Under the right guidance, improvisation can teach us to be all that we can be. Whether you call it "an incredible journey of self-discovery", "life with a rewind button" or "a transformational school of humility, forgiveness and efficiency", improvisation will teach you things you didn’t know.

Improvisation
And the premises are pretty simple too. In a blow to the pie charts, coloured stickers and acronyms industry, it just takes some space and a bunch of people.
To improvise a scene you need to be both open and committed to what you and other people in the scene are doing, thinking and feeling. You need to see and hear everything around you and react to it honestly.

During a workshop, players are not too sure about what’s coming next. This can be tough, especially the first time. It is one of the reasons why improvisers laugh so much. Laughter is a very efficient way to relieve tension.
Some people will react to the stress by retracting into their own thoughts, others by trying to take control in every way they can. Carving a safe space around us becomes the priority and negation the tool of choice.

Who do we think we are?
Steering a collective of improvisers clear of inhibition, control freakery and negation can be tricky. There are discrepancies between who we think we are and who we came out to be under stress, especially if our hands are not on the driving wheel. The immediacy of improvisation peels the varnish off and exposes our self-deceiving tactics as such.
Even fellow trainers in attendance can have a tendency to disrupt the learning process, through control freakery, absent-mindedness or both, while preaching openness, attention and flexibility in their own work. But with regular practice and dedication, improvisation makes us experts in gaining and letting go of control.

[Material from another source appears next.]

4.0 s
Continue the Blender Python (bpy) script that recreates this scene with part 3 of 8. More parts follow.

Egos might get ruffled in the process and everyone, including the facilitator, will need a healthy dose of self-derision to sail through the face-losing and self-enlightening episodes along the way.

Gibberish is the magic potion
Luckily there is a magic potion to keep everyone laughing. Gibberish is a common tool in improvisational theatre and its premises are simple. Yet it takes some practice to master as it offers a brand new communication space for participants to conquer.

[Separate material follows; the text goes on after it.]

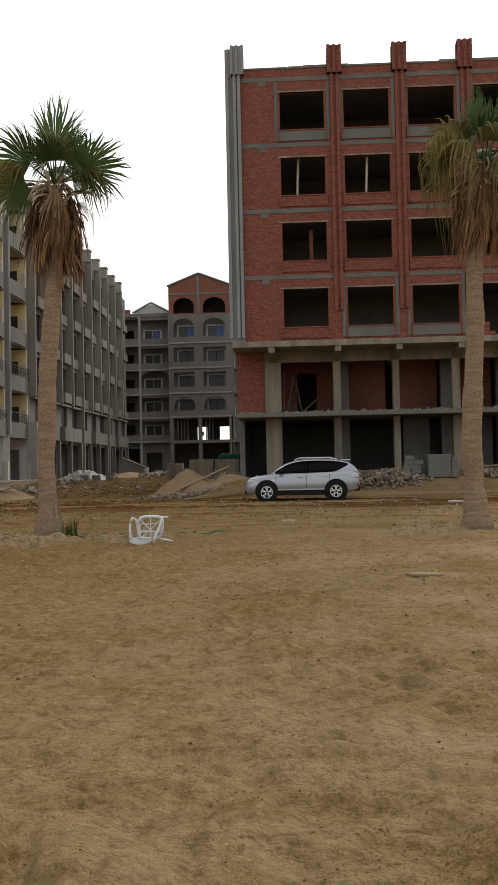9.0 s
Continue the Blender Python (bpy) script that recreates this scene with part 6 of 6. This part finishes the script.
def tarp_heap():
    x, y = -13.6, 58.0
    z = gz(x, y)
    t = cone_heap("tarpaulin", "crumpled white tarpaulin thrown over bags", x, y, 1.9, 0.75, M_TARP, 11, 0.8)
    bm = t.data
    for v in bm.vertices:
        v.co.z += (0.2 * noise.noise((v.co.x * 3.4, v.co.y * 3.4, 3.0)) + 0.1 * noise.noise((v.co.x * 8, v.co.y * 8, 5.0))) * min(1, max(0, (v.co.z - z) * 3))
    t["category"] = "tarpaulin"
    for i, (dx, dy) in enumerate(((0.9, -1.6), (1.7, -1.2), (0.2, -1.7))):
        zz = gz(x + dx, y + dy)
        tagged(new("concrete_block", mesh_of("concrete_block", boxed((x + dx, y + dy, zz - 0.05), (x + dx + 0.5, y + dy + 0.3, zz + 0.35), 0.02), M_CONCDARK)), "grey concrete block before the tarpaulin", "concrete block")
    s = thing("site_shelter", "dark lean-to of boards beside the wing", "shelter", at=(-11.6, 66, 0.8))
    zz = gz(-12.3, 67) - 0.1
    bm = bmesh.new()
    pts = [(-13.0, 0), (-11.0, 0), (-11.0, 0.75), (-12.6, 1.45), (-13.0, 1.0)]
    va, vb = [bm.verts.new((a, 66.5, zz + c)) for a, c in pts], [bm.verts.new((a, 68.5, zz + c)) for a, c in pts]
    bm.faces.new(va)
    bm.faces.new(vb[::-1])
    for i in range(5):
        bm.faces.new((va[i], vb[i], vb[(i + 1) % 5], va[(i + 1) % 5]))
    bmesh.ops.recalc_face_normals(bm, faces=bm.faces)
    part("board_wall", bm, M_INNER, s)
    part("roof_board", tube(bmesh.new(), [(-12.65, 66.45, zz + 1.5), (-10.8, 66.45, zz + 0.74)], 0.07, 4), M_CONC, s)


tarp_heap()

# ---- things on the sand ----


def hose():
    pts = []
    for i in range(60):
        x = -10.9 + i * 0.16
        y = 20.75 + 0.02 * i * 0.16 + 0.12 * math.sin(x * 0.7) + 0.05 * math.sin(x * 2.3)
        pts.append((x, y, gz(x, y) + 0.015))
    tagged(new("garden_hose", mesh_of("garden_hose", tube(bmesh.new(), pts, 0.02, 6), M_HOSE)), "green garden hose lying across the sand", "hose")


hose()


def chair():
    """A moulded chair lying on its back: the seat stands upright, the backrest lies before it and the legs point away."""
    x, y = -2.97, 18.2
    z = gz(x, y)
    c = thing("plastic_chair", "white plastic garden chair tipped over on the sand", "chair", at=(x, y, z))

    def P(a, b, d):
        return (x + a, y + b, z + d)

    def bar(name, pts, r, sides=8):
        pts = [Vector(P(*p)) for p in pts]
        fine = [pts[0]] + [p.lerp(q, t) for p, q in zip(pts, pts[1:]) for t in (0.25, 0.75)] + [pts[-1]]
        part(name, tube(bmesh.new(), fine, r, sides), M_PLASTIC, c)

    bar("seat_rim", [(-0.15, 0.16, 0.14), (-0.17, 0.17, 0.35), (-0.16, 0.18, 0.55), (0.05, 0.18, 0.585), (0.32, 0.18, 0.55), (0.32, 0.17, 0.35), (0.26, 0.16, 0.11), (0.05, 0.16, 0.125), (-0.15, 0.16, 0.14)], 0.034)
    for p, q in (((-0.13, 0.18, 0.50), (0.24, 0.18, 0.14)), ((0.28, 0.18, 0.50), (-0.10, 0.18, 0.16)), ((0.075, 0.18, 0.56), (0.07, 0.18, 0.12))):
        part("seat_rib", tube(bmesh.new(), [P(*p), P(*q)], 0.013, 5), M_PLASTIC, c)
    part("seat_bar", tube(bmesh.new(), [P(-0.15, 0.15, 0.275), P(0.29, 0.15, 0.265)], 0.022, 6), M_PLASTIC, c)
    bm = bmesh.new()
    rows = []
    for i in range(9):
        t = i / 8
        half = 0.27 - 0.05 * t - (0.05 if i == 0 else 0)
        rows.append([bm.verts.new(P(-0.07 + half * (2 * s - 1), -0.30 + 0.42 * t, 0.03 + 0.07 * t + 0.07 * (2 * s - 1) ** 2 + (0.025 if 0 < i < 8 else 0))) for s in (k / 8 for k in range(9))])
    for p, q in zip(rows, rows[1:]):
        for k in range(8):
            bm.faces.new((p[k], p[k + 1], q[k + 1], q[k])).smooth = True
    bmesh.ops.solidify(bm, geom=bm.faces[:], thickness=0.022)
    part("backrest", bm, M_PLASTIC, c)
    bar("armrest", [(-0.30, -0.05, 0.10), (-0.32, -0.02, 0.40), (-0.29, 0.02, 0.55), (-0.23, 0.05, 0.56), (-0.19, 0.10, 0.46), (-0.17, 0.15, 0.20)], 0.026, 7)
    bar("armrest", [(0.15, -0.12, 0.06), (0.21, -0.05, 0.20), (0.29, 0.05, 0.40), (0.33, 0.10, 0.53), (0.30, 0.16, 0.56)], 0.028, 7)
    for p, q in (((0.29, 0.2, 0.56), (0.37, 0.6, 0.53)), ((-0.13, 0.2, 0.56), (-0.16, 0.62, 0.55)), ((-0.14, 0.18, 0.15), (-0.45, 0.52, 0.06)), ((0.24, 0.18, 0.12), (0.47, 0.50, 0.04))):
        part("leg", tube(bmesh.new(), [P(*p), P(*q)], [0.03, 0.02], 7), M_PLASTIC, c)


chair()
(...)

If you let your nerves get the better of you when you are on stage, you forget about the space around you, you get "tunnel vision" and you start fiddling around or boxing yourself into a corner.

Breathing is vital!
You need to breathe and relax for your brain to stay oxygenated and for you to remain acutely aware of your environment. In the same way that performing on stage teaches us to own the physical space, gibberish teaches us to own the communication space.

"It’s not always easy to explain to extrovert people that they need to leave some space for others if the team is to give its best."

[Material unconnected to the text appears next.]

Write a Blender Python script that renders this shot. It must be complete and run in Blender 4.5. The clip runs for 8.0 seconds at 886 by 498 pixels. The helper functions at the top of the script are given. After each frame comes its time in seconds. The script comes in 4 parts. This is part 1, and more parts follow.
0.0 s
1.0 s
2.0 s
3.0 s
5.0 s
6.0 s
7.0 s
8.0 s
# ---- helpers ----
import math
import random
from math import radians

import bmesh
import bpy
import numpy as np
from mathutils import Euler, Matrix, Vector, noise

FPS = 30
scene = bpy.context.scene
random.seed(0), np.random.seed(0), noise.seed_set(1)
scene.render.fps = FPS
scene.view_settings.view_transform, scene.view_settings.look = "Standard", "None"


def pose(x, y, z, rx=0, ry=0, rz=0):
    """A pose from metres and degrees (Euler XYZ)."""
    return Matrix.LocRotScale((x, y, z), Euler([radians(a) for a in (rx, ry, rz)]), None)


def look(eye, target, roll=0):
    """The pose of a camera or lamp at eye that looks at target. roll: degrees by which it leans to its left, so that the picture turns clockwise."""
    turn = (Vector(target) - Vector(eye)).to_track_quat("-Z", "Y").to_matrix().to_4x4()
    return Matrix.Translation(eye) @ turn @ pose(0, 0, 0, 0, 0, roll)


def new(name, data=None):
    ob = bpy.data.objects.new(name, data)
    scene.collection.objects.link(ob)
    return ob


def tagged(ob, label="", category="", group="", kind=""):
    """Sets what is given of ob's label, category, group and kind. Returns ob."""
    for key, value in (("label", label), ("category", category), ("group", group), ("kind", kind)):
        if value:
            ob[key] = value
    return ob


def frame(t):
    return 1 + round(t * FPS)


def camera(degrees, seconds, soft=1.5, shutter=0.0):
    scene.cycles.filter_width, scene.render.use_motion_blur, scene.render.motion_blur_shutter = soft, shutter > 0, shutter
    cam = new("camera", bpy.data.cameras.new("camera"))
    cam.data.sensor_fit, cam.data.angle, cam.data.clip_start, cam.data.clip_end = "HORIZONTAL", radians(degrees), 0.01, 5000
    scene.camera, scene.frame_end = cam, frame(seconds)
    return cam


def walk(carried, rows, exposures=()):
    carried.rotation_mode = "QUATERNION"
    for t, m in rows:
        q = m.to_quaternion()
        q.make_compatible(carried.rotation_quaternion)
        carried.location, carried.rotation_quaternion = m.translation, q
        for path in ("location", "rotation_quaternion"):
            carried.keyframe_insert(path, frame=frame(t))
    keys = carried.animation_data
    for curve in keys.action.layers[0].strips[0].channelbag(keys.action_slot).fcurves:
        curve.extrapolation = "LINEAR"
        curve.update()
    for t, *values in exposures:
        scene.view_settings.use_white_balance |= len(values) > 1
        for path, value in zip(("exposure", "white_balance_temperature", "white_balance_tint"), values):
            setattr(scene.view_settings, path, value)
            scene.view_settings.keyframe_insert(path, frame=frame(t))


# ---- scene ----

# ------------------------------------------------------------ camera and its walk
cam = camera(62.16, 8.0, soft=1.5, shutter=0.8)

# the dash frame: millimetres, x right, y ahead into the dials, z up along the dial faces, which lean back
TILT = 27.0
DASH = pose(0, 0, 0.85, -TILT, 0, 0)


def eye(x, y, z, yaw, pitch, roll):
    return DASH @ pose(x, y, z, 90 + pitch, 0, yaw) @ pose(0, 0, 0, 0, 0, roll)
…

To properly occupy a physical space, we’ve got to let that space occupy us. To speak fluent gibberish we need to let other people through. Therefore gibberish is the perfect remedy against inhibition.

It just doesn't make sense!
The fact that gibberish doesn’t make sense forces everyone to look and listen more carefully, which makes a scene in gibberish harder to hijack surreptitiously by dominant characters. It’s not always easy to explain to extrovert people that they need to leave some space for others if the team is to give its best.

Gibberish does that effortlessly, as it requires participants to emotionally invest into a shared space. Verbal dexterity will be of no help and one-upmanship will quickly be exposed as such, often to the amused amazement of the perpetrators.

The first fear to defeat for a communicator/improviser is the fear of failure and ensuing ridicule. Gibberish is an invitation not to take oneself too seriously as it makes failures fun to watch and easier to overcome. Losing face in a nonsensical vernacular is hardly losing face at all.
I keep meeting people who tell me that they’ve got no imagination and that they feel incapable of improvising on stage because they wouldn’t know what to say. But as with all form of interaction, half of improvising is watching and listening.

Inspiration
Gibberish will demonstrate this in many ways, such as discriminating effortlessly between a true dialogue and a disguised monologue. And once we’ve started to really watch and really listen in a relaxed manner, we will never be short of inspiration.

Finally all trainers know that keeping people interested can be challenging at times. Here, gibberish helps by offering the "optimum challenge". Neither too hard nor too easy to master, it is a way to practice key communication skills experientially, such as self-awareness, stamina, collaboration, commitment, flexibility and clarity. Because when what you say doesn’t make sense, you’re going to compensate with everything else that you’ve got.